| SOURCE MATERIAL |

-- -- --

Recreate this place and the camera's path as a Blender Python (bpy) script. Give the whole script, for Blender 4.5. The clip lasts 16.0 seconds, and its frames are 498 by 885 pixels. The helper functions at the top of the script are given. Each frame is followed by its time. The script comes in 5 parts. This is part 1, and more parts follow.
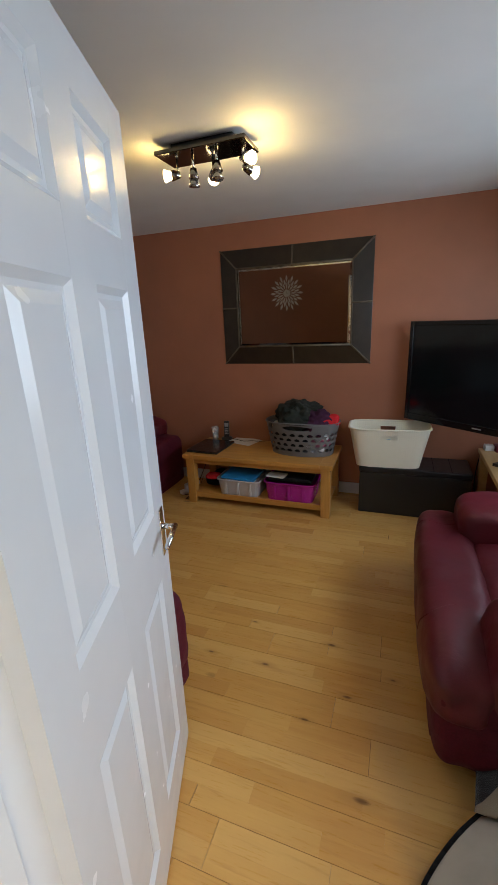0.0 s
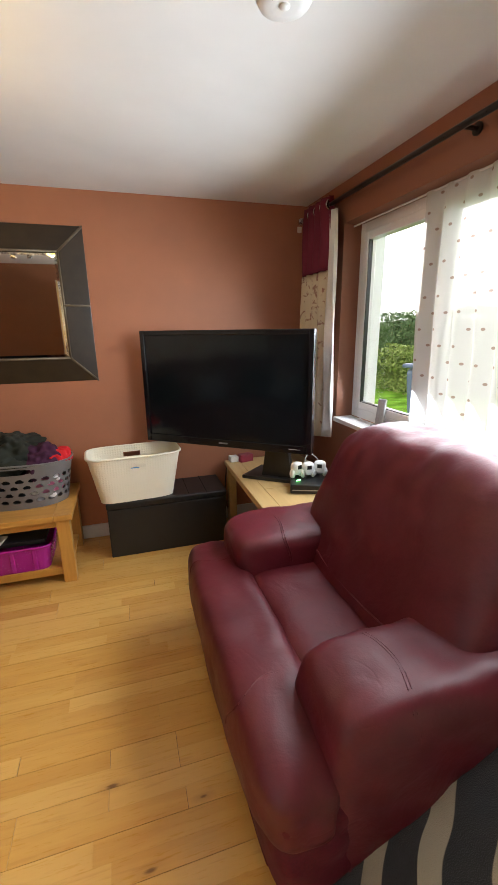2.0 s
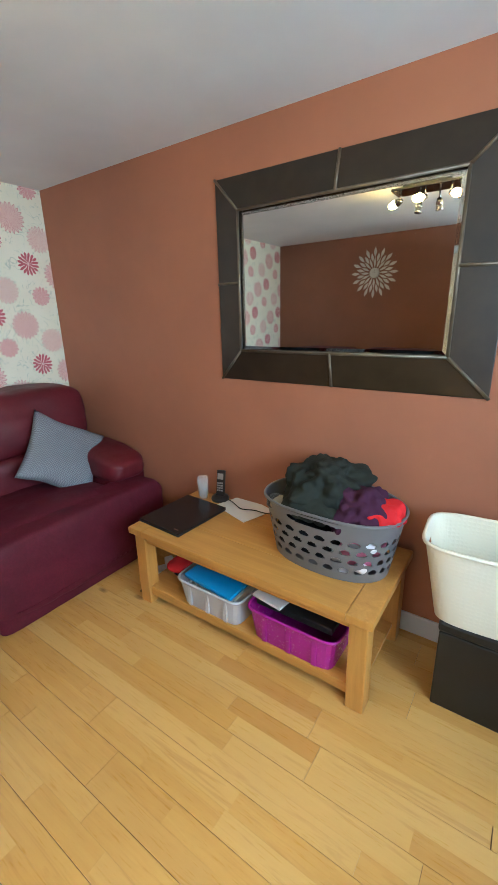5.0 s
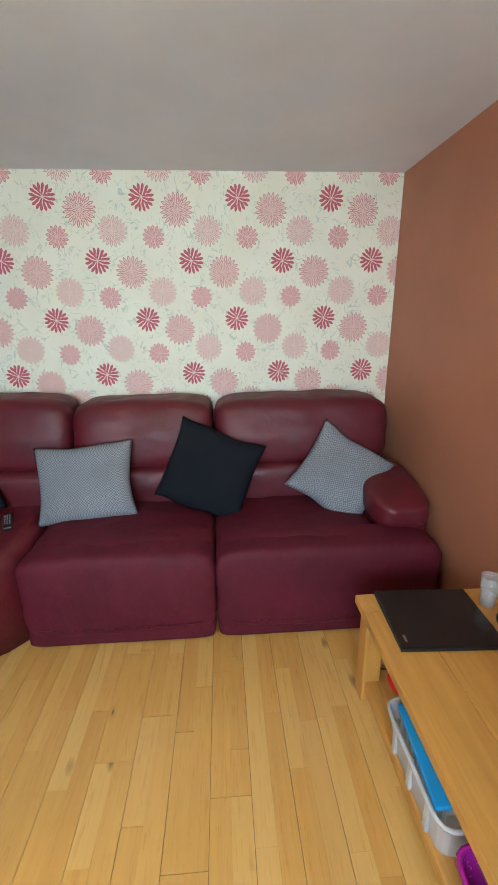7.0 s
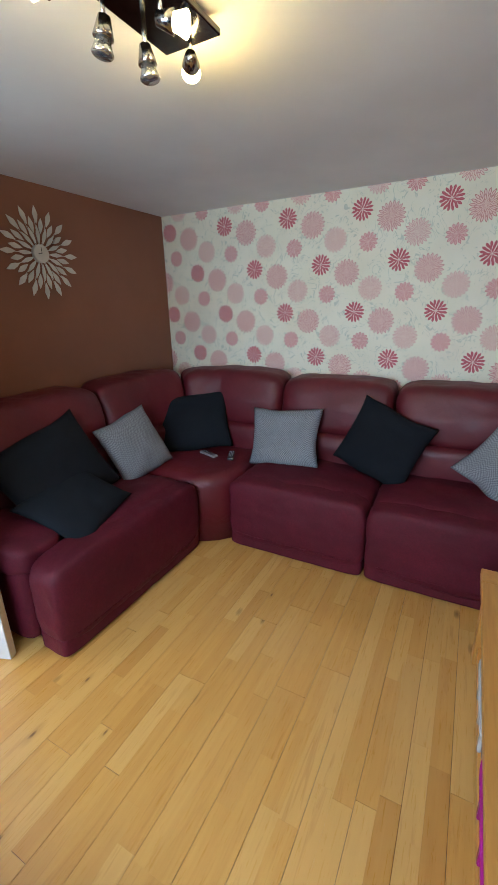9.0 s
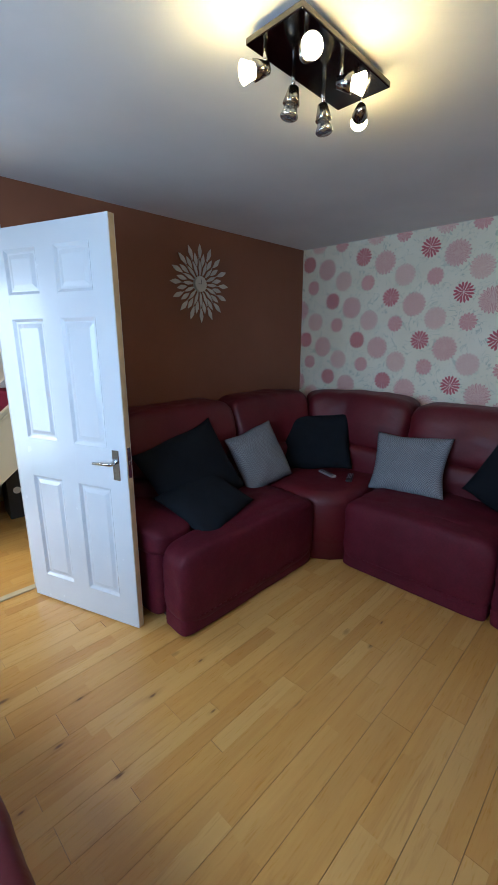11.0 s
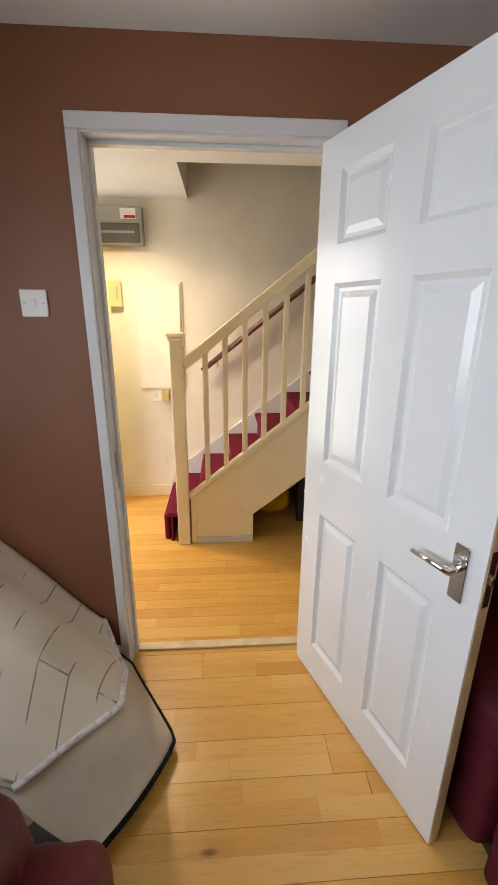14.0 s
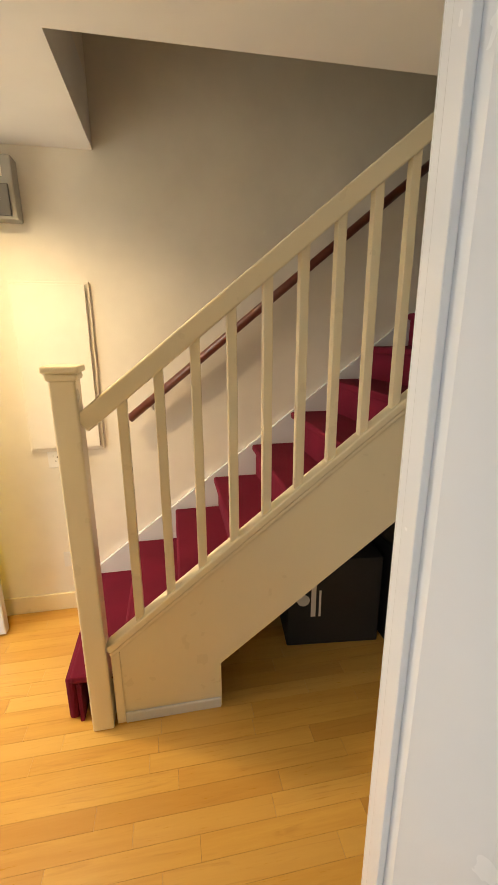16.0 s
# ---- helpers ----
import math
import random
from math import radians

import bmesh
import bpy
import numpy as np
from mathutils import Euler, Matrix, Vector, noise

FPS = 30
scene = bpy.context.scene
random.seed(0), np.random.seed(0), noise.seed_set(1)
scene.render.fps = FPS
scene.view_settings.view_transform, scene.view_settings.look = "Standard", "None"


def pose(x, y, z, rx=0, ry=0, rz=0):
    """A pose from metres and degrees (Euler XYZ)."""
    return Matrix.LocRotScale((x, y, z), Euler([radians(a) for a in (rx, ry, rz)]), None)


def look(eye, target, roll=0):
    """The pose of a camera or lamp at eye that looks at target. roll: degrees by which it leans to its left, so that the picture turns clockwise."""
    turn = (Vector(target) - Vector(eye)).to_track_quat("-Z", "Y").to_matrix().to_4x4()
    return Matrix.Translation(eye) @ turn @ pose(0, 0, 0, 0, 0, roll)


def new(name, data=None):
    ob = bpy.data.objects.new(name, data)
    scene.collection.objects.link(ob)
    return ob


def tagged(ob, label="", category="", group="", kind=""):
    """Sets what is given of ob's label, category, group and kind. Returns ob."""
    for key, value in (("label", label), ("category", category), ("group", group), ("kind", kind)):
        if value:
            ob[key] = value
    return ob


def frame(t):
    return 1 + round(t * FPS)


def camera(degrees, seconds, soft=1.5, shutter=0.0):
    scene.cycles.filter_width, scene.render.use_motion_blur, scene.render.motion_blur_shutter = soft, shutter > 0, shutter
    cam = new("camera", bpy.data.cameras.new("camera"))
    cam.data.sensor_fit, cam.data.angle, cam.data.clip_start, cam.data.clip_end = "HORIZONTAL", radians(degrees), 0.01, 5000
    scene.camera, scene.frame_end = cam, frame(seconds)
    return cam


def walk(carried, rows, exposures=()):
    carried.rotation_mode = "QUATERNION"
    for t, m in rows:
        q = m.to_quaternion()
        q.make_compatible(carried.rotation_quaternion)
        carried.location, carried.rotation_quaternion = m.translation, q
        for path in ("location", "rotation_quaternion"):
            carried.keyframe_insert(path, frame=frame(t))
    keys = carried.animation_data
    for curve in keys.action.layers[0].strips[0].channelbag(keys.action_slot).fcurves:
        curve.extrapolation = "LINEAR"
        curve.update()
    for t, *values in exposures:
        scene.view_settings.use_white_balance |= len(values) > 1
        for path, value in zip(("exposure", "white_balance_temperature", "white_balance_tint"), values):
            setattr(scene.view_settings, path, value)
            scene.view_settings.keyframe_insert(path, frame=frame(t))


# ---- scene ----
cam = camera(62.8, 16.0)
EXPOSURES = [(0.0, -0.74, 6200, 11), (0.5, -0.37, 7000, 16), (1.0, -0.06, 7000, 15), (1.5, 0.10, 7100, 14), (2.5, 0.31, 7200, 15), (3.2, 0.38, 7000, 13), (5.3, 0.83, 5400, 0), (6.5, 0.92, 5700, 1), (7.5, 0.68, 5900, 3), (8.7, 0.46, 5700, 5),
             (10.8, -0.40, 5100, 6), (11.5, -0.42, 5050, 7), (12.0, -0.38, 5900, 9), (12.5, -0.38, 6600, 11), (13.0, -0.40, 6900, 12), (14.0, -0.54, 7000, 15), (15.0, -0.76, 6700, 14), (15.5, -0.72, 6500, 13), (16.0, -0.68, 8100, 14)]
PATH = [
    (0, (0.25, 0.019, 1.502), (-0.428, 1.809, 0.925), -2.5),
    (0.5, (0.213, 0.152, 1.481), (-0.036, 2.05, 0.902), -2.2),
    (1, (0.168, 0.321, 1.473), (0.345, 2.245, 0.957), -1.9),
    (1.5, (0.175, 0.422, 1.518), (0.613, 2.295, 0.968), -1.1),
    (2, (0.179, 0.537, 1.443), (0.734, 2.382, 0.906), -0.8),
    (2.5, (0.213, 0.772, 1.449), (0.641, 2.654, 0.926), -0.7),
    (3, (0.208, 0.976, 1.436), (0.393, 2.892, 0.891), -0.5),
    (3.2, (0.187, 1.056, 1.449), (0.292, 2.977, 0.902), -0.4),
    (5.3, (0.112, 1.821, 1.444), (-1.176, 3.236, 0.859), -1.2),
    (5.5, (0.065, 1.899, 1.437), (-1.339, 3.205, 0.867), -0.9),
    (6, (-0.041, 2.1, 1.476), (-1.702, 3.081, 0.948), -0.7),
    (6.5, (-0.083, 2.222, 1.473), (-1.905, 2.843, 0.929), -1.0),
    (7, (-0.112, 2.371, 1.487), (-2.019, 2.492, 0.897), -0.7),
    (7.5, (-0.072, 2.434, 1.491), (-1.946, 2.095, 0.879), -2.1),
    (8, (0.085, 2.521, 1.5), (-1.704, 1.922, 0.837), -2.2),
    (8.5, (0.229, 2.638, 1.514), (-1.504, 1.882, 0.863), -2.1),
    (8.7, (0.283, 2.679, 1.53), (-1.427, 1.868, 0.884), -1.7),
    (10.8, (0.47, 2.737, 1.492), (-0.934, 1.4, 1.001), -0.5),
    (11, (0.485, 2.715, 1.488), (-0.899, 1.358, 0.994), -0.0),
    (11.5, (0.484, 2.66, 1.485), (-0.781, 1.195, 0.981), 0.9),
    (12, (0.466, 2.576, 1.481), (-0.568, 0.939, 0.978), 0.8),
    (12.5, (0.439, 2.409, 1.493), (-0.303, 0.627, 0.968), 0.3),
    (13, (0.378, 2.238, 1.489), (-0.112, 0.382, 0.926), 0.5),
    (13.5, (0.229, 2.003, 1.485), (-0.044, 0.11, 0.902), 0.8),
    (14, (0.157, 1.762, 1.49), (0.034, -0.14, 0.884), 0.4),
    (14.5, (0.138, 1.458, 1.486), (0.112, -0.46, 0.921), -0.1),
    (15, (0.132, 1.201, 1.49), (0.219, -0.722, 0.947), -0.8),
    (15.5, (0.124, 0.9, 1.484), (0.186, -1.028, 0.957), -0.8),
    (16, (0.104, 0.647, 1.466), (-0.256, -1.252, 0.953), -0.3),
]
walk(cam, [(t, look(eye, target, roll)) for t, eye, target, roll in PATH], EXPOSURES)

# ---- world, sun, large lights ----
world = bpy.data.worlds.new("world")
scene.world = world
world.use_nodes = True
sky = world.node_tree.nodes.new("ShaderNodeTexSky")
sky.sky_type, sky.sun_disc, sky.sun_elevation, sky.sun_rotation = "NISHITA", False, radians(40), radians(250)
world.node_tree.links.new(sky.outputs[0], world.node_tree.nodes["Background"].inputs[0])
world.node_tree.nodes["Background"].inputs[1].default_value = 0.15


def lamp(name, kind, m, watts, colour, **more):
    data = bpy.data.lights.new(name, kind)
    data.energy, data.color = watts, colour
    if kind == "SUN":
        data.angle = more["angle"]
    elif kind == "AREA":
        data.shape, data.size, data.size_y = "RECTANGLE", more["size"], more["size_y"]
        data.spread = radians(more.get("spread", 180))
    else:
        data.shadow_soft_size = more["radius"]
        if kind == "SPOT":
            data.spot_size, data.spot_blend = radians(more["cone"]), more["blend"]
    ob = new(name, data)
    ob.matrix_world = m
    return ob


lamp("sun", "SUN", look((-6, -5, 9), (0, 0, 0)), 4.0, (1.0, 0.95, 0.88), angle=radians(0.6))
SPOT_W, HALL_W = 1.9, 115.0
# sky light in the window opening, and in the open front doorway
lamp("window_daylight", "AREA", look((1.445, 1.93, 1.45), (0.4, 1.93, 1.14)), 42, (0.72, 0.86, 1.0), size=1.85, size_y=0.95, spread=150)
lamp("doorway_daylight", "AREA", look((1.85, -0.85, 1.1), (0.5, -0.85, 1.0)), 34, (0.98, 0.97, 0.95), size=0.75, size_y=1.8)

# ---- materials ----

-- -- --

| EXERCISE REQUIREMENTS |
Pick out all lines from the data above in which the word "render" appears.

| SOLUTION TO THIS EXERCISE |
scene.render.fps = FPS
    scene.cycles.filter_width, scene.render.use_motion_blur, scene.render.motion_blur_shutter = soft, shutter > 0, shutter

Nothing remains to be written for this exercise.